***** Collected material
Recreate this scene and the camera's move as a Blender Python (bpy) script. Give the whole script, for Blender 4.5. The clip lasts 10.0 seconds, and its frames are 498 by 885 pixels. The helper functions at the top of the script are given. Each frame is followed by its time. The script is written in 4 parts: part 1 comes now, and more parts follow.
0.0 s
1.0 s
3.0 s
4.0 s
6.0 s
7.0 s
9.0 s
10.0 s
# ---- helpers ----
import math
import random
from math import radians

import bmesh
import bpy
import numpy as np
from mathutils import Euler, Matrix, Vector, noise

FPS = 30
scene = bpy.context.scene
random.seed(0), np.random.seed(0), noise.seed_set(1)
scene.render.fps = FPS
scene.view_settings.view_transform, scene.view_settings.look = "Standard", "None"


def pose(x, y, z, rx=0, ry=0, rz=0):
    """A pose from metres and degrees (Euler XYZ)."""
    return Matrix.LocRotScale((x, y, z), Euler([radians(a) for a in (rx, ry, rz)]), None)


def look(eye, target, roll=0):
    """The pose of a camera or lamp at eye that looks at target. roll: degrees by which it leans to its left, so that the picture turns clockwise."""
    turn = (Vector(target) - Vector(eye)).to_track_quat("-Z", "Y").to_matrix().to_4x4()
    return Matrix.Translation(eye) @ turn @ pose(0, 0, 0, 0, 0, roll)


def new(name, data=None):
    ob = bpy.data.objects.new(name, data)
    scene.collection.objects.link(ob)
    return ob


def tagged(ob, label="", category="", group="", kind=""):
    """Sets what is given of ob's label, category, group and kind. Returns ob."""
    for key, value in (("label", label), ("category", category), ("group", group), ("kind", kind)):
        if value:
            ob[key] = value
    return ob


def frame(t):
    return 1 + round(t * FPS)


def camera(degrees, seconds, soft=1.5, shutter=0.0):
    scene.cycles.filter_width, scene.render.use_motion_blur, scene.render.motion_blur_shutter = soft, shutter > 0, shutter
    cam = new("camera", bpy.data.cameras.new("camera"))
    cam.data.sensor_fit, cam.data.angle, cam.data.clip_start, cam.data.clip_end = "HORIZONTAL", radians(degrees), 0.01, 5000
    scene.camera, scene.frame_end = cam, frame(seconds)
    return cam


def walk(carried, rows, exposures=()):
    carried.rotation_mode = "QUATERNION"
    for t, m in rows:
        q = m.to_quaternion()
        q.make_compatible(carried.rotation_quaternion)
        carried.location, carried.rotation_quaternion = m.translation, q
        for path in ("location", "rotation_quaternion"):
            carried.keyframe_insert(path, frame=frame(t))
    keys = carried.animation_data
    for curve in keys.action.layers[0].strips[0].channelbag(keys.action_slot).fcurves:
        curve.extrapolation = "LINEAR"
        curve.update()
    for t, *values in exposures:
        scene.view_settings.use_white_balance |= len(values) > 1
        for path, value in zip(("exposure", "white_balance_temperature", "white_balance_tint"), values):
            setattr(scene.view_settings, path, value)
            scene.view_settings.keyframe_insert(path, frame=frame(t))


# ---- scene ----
**********
The exercise — Retype the material in full, character for character.

Result —
Recreate this scene and the camera's move as a Blender Python (bpy) script. Give the whole script, for Blender 4.5. The clip lasts 10.0 seconds, and its frames are 498 by 885 pixels. The helper functions at the top of the script are given. Each frame is followed by its time. The script is written in 4 parts: part 1 comes now, and more parts follow.
0.0 s
1.0 s
3.0 s
4.0 s
6.0 s
7.0 s
9.0 s
10.0 s
# ---- helpers ----
import math
import random
from math import radians

import bmesh
import bpy
import numpy as np
from mathutils import Euler, Matrix, Vector, noise

FPS = 30
scene = bpy.context.scene
random.seed(0), np.random.seed(0), noise.seed_set(1)
scene.render.fps = FPS
scene.view_settings.view_transform, scene.view_settings.look = "Standard", "None"


def pose(x, y, z, rx=0, ry=0, rz=0):
    """A pose from metres and degrees (Euler XYZ)."""
    return Matrix.LocRotScale((x, y, z), Euler([radians(a) for a in (rx, ry, rz)]), None)


def look(eye, target, roll=0):
    """The pose of a camera or lamp at eye that looks at target. roll: degrees by which it leans to its left, so that the picture turns clockwise."""
    turn = (Vector(target) - Vector(eye)).to_track_quat("-Z", "Y").to_matrix().to_4x4()
    return Matrix.Translation(eye) @ turn @ pose(0, 0, 0, 0, 0, roll)


def new(name, data=None):
    ob = bpy.data.objects.new(name, data)
    scene.collection.objects.link(ob)
    return ob


def tagged(ob, label="", category="", group="", kind=""):
    """Sets what is given of ob's label, category, group and kind. Returns ob."""
    for key, value in (("label", label), ("category", category), ("group", group), ("kind", kind)):
        if value:
            ob[key] = value
    return ob


def frame(t):
    return 1 + round(t * FPS)


def camera(degrees, seconds, soft=1.5, shutter=0.0):
    scene.cycles.filter_width, scene.render.use_motion_blur, scene.render.motion_blur_shutter = soft, shutter > 0, shutter
    cam = new("camera", bpy.data.cameras.new("camera"))
    cam.data.sensor_fit, cam.data.angle, cam.data.clip_start, cam.data.clip_end = "HORIZONTAL", radians(degrees), 0.01, 5000
    scene.camera, scene.frame_end = cam, frame(seconds)
    return cam


def walk(carried, rows, exposures=()):
    carried.rotation_mode = "QUATERNION"
    for t, m in rows:
        q = m.to_quaternion()
        q.make_compatible(carried.rotation_quaternion)
        carried.location, carried.rotation_quaternion = m.translation, q
        for path in ("location", "rotation_quaternion"):
            carried.keyframe_insert(path, frame=frame(t))
    keys = carried.animation_data
    for curve in keys.action.layers[0].strips[0].channelbag(keys.action_slot).fcurves:
        curve.extrapolation = "LINEAR"
        curve.update()
    for t, *values in exposures:
        scene.view_settings.use_white_balance |= len(values) > 1
        for path, value in zip(("exposure", "white_balance_temperature", "white_balance_tint"), values):
            setattr(scene.view_settings, path, value)
            scene.view_settings.keyframe_insert(path, frame=frame(t))


# ---- scene ----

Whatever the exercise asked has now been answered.